Le cinque candele del “Dibba”

“Così facendo si andrà verso una direzione di indebolimento del Movimento 5 Stelle e si diventerà un partito come l’Udeur, buono forse più per la gestione di poltrone e di carriere. Non è quello per il quale ho combattuto”. Queste le parole di Alessandro Di Battista nell’intervista andata in onda nel corso della trasmissione ‘Piazzapulita’. Ha inoltre definito l’alleanza strutturale con il Pd “la morte nera”. Poi, l’accusa più dura: “Ci sono persone – dice – che spingono per la leadership collegiale perché c’è il pericolo che il capo diventi io, la verità è questa”.

Gli consiglierei innanzitutto di dare una ripassatina alla storia anche se a rinfrescargli la memoria ci ha pensato tempestivamente Clemente Mastella, fondatore nel 1999 dell’Udeur, un partito politico italiano legato ai valori del cristianesimo democratico, un’anima in pena alla ricerca di uno spazio autonomo tra il centro-destra caratterizzato dal berlusconismo imperante da una parte e dall’altra parte il centro-sinistra frastagliato e alla ricerca di un minimo di identità unitaria.

Mastella non ha risposto in punta di forchetta ed è andato giù durissimo: “Questo Robespierre dei miei stivali manifesta l’intenzione di prendersela con i suoi e chiama in causa il mio Udeur. Che era una cosa molto seria a differenza di questo gruppo di “personaggetti” senza cultura, insignificanti e loro sì davvero legati al potere”. E dunque, non prima di aver ricordato che lui con l’Udeur aveva il peso di determinare il destino dei governi e di aver ottenere per questo risultati politici importanti, si è tolto il macigno che si portava nei mocassini da più di un decennio: “A lui potrei dire soltanto una cosa: vaffa. Come voi dicevate a me quando, con Beppe Grillo e gli altri vi divertivate a Bologna. Ora mi diverto io. Vaffa, carissimo Di Battista: sei un grande leader mondiale dell’idiozia politica”.

In secondo luogo sarebbe più che opportuno per Di Battista un bel bagno di umiltà. Solo lui è così pieno di sé da non capire che il M5S senza Beppe Grillo non sarebbe mai nato, non avrebbe avuto i trascorsi successi elettorali e non avrebbe alcun futuro dopo i reiterati tracolli dei consensi? Si considera il salvatore del movimento? Finora non si è capito cosa voglia e cosa faccia e forse non lo sa neppure lui. Non pensavo che Grillo avesse tanta pazienza da sopportare queste nullità che osano autoconsiderarsi interpreti autentici del grillismo.

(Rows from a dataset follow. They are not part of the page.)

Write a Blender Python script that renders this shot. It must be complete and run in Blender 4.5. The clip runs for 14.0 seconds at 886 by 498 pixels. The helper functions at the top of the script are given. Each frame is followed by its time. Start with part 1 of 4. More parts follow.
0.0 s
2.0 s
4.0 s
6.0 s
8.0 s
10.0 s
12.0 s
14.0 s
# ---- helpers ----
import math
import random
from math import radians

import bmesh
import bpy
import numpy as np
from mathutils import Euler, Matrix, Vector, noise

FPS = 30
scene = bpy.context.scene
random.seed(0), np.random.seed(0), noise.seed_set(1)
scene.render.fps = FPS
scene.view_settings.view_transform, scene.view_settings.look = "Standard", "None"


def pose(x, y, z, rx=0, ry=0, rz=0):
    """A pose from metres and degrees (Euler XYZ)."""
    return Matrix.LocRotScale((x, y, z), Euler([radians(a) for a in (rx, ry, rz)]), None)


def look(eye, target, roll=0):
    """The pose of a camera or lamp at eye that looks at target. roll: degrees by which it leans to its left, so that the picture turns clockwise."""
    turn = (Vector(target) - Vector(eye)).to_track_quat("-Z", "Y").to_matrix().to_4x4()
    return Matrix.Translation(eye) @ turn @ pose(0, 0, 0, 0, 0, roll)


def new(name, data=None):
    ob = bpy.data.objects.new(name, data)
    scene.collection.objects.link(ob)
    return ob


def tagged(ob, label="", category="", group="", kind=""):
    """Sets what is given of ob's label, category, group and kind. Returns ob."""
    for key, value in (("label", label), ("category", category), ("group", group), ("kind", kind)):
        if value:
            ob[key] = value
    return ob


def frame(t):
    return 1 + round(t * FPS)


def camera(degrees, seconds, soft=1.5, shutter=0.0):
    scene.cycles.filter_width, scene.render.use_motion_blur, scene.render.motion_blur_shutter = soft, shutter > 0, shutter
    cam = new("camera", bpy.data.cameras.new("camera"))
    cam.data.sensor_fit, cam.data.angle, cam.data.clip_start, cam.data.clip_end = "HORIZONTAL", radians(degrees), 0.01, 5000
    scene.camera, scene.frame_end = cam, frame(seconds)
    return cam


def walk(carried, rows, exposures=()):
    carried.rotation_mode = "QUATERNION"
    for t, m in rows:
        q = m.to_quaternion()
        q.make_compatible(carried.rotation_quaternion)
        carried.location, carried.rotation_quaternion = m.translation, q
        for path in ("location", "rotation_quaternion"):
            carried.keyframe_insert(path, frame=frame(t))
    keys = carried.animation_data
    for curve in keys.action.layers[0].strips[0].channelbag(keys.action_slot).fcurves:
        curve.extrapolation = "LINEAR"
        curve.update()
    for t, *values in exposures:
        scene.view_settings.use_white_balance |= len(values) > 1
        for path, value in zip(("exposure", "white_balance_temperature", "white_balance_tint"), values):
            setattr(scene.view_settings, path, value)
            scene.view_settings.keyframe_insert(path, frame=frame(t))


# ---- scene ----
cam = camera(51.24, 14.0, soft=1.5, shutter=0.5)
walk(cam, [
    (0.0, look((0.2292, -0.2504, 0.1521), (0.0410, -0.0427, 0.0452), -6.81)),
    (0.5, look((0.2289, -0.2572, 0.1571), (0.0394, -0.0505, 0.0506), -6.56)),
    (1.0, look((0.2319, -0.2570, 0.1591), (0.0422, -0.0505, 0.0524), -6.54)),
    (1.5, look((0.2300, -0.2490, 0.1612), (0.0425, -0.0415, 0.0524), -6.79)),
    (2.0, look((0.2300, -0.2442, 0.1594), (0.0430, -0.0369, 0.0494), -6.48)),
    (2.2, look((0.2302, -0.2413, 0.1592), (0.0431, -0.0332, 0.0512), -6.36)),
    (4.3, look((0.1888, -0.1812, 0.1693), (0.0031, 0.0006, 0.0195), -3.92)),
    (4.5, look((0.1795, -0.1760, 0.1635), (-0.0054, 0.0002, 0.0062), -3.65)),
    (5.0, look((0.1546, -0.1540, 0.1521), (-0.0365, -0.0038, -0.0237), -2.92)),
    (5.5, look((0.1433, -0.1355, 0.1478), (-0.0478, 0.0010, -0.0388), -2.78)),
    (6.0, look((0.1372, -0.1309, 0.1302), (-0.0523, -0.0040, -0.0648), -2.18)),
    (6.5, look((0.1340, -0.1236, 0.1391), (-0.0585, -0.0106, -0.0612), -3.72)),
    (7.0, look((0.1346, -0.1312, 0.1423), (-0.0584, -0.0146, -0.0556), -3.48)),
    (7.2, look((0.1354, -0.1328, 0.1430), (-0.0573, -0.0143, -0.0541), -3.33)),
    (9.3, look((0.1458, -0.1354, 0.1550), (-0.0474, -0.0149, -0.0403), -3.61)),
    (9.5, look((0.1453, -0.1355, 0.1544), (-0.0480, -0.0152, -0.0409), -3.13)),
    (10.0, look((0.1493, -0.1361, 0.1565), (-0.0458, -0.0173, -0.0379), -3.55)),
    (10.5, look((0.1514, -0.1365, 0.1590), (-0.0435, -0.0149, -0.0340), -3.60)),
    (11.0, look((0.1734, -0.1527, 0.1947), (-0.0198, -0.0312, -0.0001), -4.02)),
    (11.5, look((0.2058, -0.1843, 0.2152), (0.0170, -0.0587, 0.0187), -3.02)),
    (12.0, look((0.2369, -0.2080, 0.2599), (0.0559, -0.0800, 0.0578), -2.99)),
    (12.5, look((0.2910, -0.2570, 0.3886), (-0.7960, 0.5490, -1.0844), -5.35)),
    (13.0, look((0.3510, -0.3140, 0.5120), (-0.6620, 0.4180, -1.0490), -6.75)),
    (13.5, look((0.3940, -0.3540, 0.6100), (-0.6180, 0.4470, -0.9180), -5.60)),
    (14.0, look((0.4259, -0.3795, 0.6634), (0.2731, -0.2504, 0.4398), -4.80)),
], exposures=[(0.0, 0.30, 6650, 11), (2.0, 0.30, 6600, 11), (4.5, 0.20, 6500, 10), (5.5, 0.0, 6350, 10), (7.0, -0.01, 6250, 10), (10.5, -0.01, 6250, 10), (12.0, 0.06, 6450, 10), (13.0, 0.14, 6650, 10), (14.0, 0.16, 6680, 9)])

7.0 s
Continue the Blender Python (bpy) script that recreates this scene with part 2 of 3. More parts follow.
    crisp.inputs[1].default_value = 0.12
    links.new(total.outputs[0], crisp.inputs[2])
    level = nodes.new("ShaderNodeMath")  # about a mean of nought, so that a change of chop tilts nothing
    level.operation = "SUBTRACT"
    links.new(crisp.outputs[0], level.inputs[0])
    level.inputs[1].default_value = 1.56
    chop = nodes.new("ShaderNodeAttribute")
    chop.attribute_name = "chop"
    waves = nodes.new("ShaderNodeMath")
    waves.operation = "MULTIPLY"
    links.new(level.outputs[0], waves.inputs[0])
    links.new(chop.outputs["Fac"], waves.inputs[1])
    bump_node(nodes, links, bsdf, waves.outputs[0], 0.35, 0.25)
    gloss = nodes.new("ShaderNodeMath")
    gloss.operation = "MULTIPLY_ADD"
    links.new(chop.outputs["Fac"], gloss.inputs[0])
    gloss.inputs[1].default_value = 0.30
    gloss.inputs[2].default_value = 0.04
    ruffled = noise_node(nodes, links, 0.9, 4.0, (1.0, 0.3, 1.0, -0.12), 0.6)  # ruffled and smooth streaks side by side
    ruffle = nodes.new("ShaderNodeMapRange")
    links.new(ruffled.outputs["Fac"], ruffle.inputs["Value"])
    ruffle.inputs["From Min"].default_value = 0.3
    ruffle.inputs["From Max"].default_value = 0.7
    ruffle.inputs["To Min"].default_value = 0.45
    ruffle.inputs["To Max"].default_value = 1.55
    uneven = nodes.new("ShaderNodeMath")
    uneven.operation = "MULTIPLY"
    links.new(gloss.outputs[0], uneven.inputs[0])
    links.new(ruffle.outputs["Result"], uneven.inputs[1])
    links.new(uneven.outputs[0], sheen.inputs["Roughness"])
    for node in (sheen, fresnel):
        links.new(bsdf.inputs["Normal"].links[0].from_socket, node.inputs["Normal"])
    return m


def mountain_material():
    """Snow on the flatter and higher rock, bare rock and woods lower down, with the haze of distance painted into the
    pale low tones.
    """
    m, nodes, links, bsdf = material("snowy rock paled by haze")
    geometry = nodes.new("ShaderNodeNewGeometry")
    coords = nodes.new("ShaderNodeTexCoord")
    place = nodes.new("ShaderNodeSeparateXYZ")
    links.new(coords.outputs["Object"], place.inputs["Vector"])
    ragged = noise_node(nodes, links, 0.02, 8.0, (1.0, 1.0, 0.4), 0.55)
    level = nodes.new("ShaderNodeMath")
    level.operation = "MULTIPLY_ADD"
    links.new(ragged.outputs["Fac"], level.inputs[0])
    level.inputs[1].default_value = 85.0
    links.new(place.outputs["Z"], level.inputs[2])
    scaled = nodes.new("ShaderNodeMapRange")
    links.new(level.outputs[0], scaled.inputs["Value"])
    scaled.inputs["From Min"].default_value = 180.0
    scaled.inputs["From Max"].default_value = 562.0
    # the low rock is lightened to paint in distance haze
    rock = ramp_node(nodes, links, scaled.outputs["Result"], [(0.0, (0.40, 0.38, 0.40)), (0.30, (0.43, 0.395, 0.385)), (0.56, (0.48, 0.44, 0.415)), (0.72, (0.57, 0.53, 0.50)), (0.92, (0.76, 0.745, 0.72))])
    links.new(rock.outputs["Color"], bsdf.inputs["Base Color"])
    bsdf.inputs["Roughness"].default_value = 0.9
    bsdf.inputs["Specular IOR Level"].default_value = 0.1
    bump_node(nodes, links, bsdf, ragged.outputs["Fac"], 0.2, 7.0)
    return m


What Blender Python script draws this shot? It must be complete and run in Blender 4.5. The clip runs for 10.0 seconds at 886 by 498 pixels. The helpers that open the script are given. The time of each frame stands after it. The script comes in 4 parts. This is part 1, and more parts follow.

La morte nera non è l’alleanza strutturale col Pd, ma la deriva spontaneista e piazzaiola di un partito che è nelle istituzioni, che è al governo e che pensa di tenere i piedi in due paia di scarpe, se non addirittura in tre: al governo col Pd, semmai al governo con la Lega e forse, ancor di più, fuori dagli schemi a soffiare sul fuoco dell’antipolitica. Gli italiani hanno aperto gli occhi e non sarà certo Di Battista a richiuderli o a foderarli con il prosciutto vetero-grillista stagionato nel salumificio “Dibba”.

Silvio Berlusconi voleva mandare i grillini a pulire i cessi di mediaset: non si è sbagliato di molto, c’è voluto un po’ di tempo, ma sono in vista delle latrine di Camera e Senato, anche se hanno voluto ridimensionarle. Clemente Mastella li definisce personaggetti senza cultura: non si sbaglia di molto, sono dietro la lavagna a scrivere le aste e i puntini della politica. Beppe Grillo ha capito tutto, sta cercando di salvare il salvabile e li lascia dire non so fino a quando. Se li sento parlare di Stati Generali, mi viene da ridere. Siccome Mastella una certa cultura ce l’ha, ha colto nel segno definendo Di Battista un Robespierre da baraccone.

Mia madre di fronte a certe cavolate messe in atto dalla Chiesa si rifugiava in una battuta laconica e spassosa: “Za il cézi j én mezi vódi, se j a vólon vudär dal tutt, chi fagon pur!”. Io provo a girare il ragionamento sul M5S e Alessandro Di Battista: “Za i urni j én mezi vódi, se j a vólon vudär dal tutt, chi fagon pur, chi metton segretäri Di Battista e acsì il sincov stéli i se zmorson cme sincov candéli!”.